創業当初より軸付砥石の製造を開始。軸と砥石のブレが少なく、高い評価を得てシェアを伸ばす。 規格はすでにアメリカで標準化されており、当社では、その品質を高めるだけでなく、規格品の全てを在庫で持ち即納体制をとるなど、顧客への対応力を高めた結果、国内シェアトップとなり、現在もその地位を守り続けている。

■精密研削加工、ゼロからの出発
(後半の「オンリーワン商品」の30年

加工対象物が精密化する中、時代は、規格品だけでなく、ユーザー企業の加工条件にピタリとマッチし、かつ、加工精度のよいオーダーメイドの砥石を求めていた。

しかし「規格品をやっていたから、そのノウハウでユーザー対応型も横展開で可能」というのは大間違い。 規格品時代は、ユーザーのニーズに応えはするものの、「多くの規格品の中からユーザー側で最適なものを使ってください」というスタンス。
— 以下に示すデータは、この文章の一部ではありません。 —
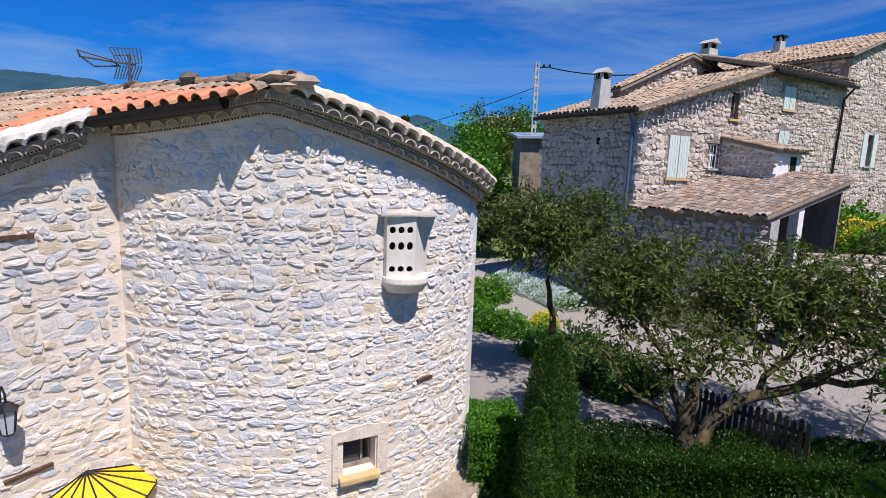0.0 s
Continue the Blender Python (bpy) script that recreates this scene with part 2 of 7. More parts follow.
# distance haze is put into the mountain's blue base colour
M_FARMT = mat("haze-tinted far mountain", [(0.010, 0.040, 0.060), (0.018, 0.060, 0.085), (0.030, 0.080, 0.10)], 0.008, 1.0, 0, 20)


# ---- mesh helpers ----
class Mesh:
    """Collects vertices and faces for one mesh."""

    def __init__(self):
        self.v, self.f = [], []

    def add(self, vs, fs):
        k = len(self.v)
        self.v.extend(tuple(p) for p in vs)
        self.f.extend(tuple(i + k for i in f) for f in fs)
        return self

    def hexa(self, p):
        """Eight corners: four below, four above, both rounds the same way."""
        return self.add(p, [(3, 2, 1, 0), (4, 5, 6, 7), (0, 1, 5, 4), (1, 2, 6, 5), (2, 3, 7, 6), (3, 0, 4, 7)])

    def box(self, o, ex, ey, ez):
        o, ex, ey, ez = Vector(o), Vector(ex), Vector(ey), Vector(ez)
        q = [o, o + ex, o + ex + ey, o + ey]
        return self.hexa(q + [p + ez for p in q])

    def block(self, x0, x1, y0, y1, z0, z1):
        return self.box((x0, y0, z0), (x1 - x0, 0, 0), (0, y1 - y0, 0), (0, 0, z1 - z0))

    def tube(self, pts, radii, n=8, cap=True):
        pts = [Vector(p) for p in pts]
        if not hasattr(radii, "__len__"):
            radii = [radii] * len(pts)
        rings, ref = [], None
        for i, p in enumerate(pts):
            d = (pts[min(i + 1, len(pts) - 1)] - pts[max(i - 1, 0)]).normalized()
            if ref is None:
                ref = d.orthogonal().normalized()
            ref = (ref - d * ref.dot(d)).normalized()
            w = d.cross(ref)
            rings.append([p + (ref * math.cos(2 * math.pi * j / n) + w * math.sin(2 * math.pi * j / n)) * radii[i] for j in range(n)])
        vs = [p for r in rings for p in r]
        fs = [(i * n + j, i * n + (j + 1) % n, (i + 1) * n + (j + 1) % n, (i + 1) * n + j) for i in range(len(pts) - 1) for j in range(n)]
        if cap:
            fs += [tuple(range(n - 1, -1, -1)), tuple((len(pts) - 1) * n + j for j in range(n))]
        return self.add(vs, fs)

    def ball(self, c, r, nu=10, nv=6, wob=0.0, sq=(1, 1, 1), seed=0):
        vs, fs = [], []
        for i in range(nv + 1):
            for j in range(nu):
                th, ph = math.pi * i / nv, 2 * math.pi * j / nu
                d = Vector((math.sin(th) * math.cos(ph), math.sin(th) * math.sin(ph), math.cos(th)))
                k = 1 + wob * noise.noise(d * 1.7 + Vector((seed * 7.3, seed * 3.1, 0)))
                vs.append(Vector(c) + Vector((d.x * sq[0], d.y * sq[1], d.z * sq[2])) * r * k)
        for i in range(nv):
            for j in range(nu):
                fs.append((i * nu + j, (i + 1) * nu + j, (i + 1) * nu + (j + 1) % nu, i * nu + (j + 1) % nu))
        return self.add(vs, fs)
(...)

しかし、ユーザーニーズに合わせる「オンリーワン」商品はそうはいかない。加工対象物の種類・硬さ、加工部分・加工形状、加工機械の状況など、試行錯誤しながら最適点を見つけていかなければならない。

前段の、『研削砥石は「砥粒、結合剤、気孔」の3要素で構成され、切れ味の悪くなった砥粒が脱落することで新しい切れ刃が現れ、切れ味が保たれる』というメカニズムは、3要素が適切に選択された場合である。 材料が柔らかかったり砥粒の保持力が強すぎたりすると、古い砥粒の脱落がうまくいかず、切りくずによるが「目詰まり」が発生し研削ができなくまってしまう。

また、砥粒の保持力が強すぎると、砥粒の切れ味が悪くなっても脱落せず「目つぶれ」により研削できなくなる。逆に、保持力が小さい砥石に硬い材料を接触させると、砥粒がどんどん脱落し、砥石の消耗が激しくなり工具コストが大きくなってしまう。 加工対象物、加工の状況、さらに加工機が専用機であれば専用機ごとに「オンリーワン」の性能・形状が必要となる。

■「オンリーワン」商品ならではの勝算

「だからこそ、大企業と競合しても中小企業にチャンスがあるのです」と竹内社長は言う。 「当社は精密加工向けの小物の砥石分野を得意とした企業です。性能のみならず納期や緊急時の即納体制まで、様々なユーザーからのニーズ提示があります。知恵を出し、お応えするのが当社の使命です。資本力の世界では、中小企業はどうしようもありませんが、知恵の世界ですから大企業も中小企業もありません。特に性能については、ニーズの聞き取りが重要になります。時には、削る材料が何なのか企業秘密にされたまま相談を受けるケースもあります。この場合、材質・用途様々な角度からの聞き取りをしながら、砥石の提案を行っていきます」。

現在では「オンリーワン」の精密加工対応砥石が売上の40%となり、「ナンバーワン」モデルの25%を大きく上回るまでに成長した。

精密内面研削用砥石

■最終工程を預かる「サポートインダストリー」企業

業界での評価も高く、機械メーカーが研削加工機を納入する際、砥石の選定も任され一括納入するケースで、当社の砥石が選ばれるケースが多くなっているとのこと。

「研削砥石は『最終品質』を決める重要な加工パーツです。ユーザーにとっては最終仕上げ工程になりますし、機械メーカーにとっては、加工機の性能を余すところなく引き出すための重要な工具です。ユーザー企業だけでなく、機械メーカーからも高い評価をいただいているのはありがたいことです。今後ともサポートインダストリー企業としての使命を果たしていきたいと考えています」。

「サポートインダストリー」の使命を果たすべく、東南アジアへの企業進出に合わせ、製造販売会社をタイに設立、日系タイ工場・東南アジア地域向けに出荷、現地でのものづくり基盤に一役買っている。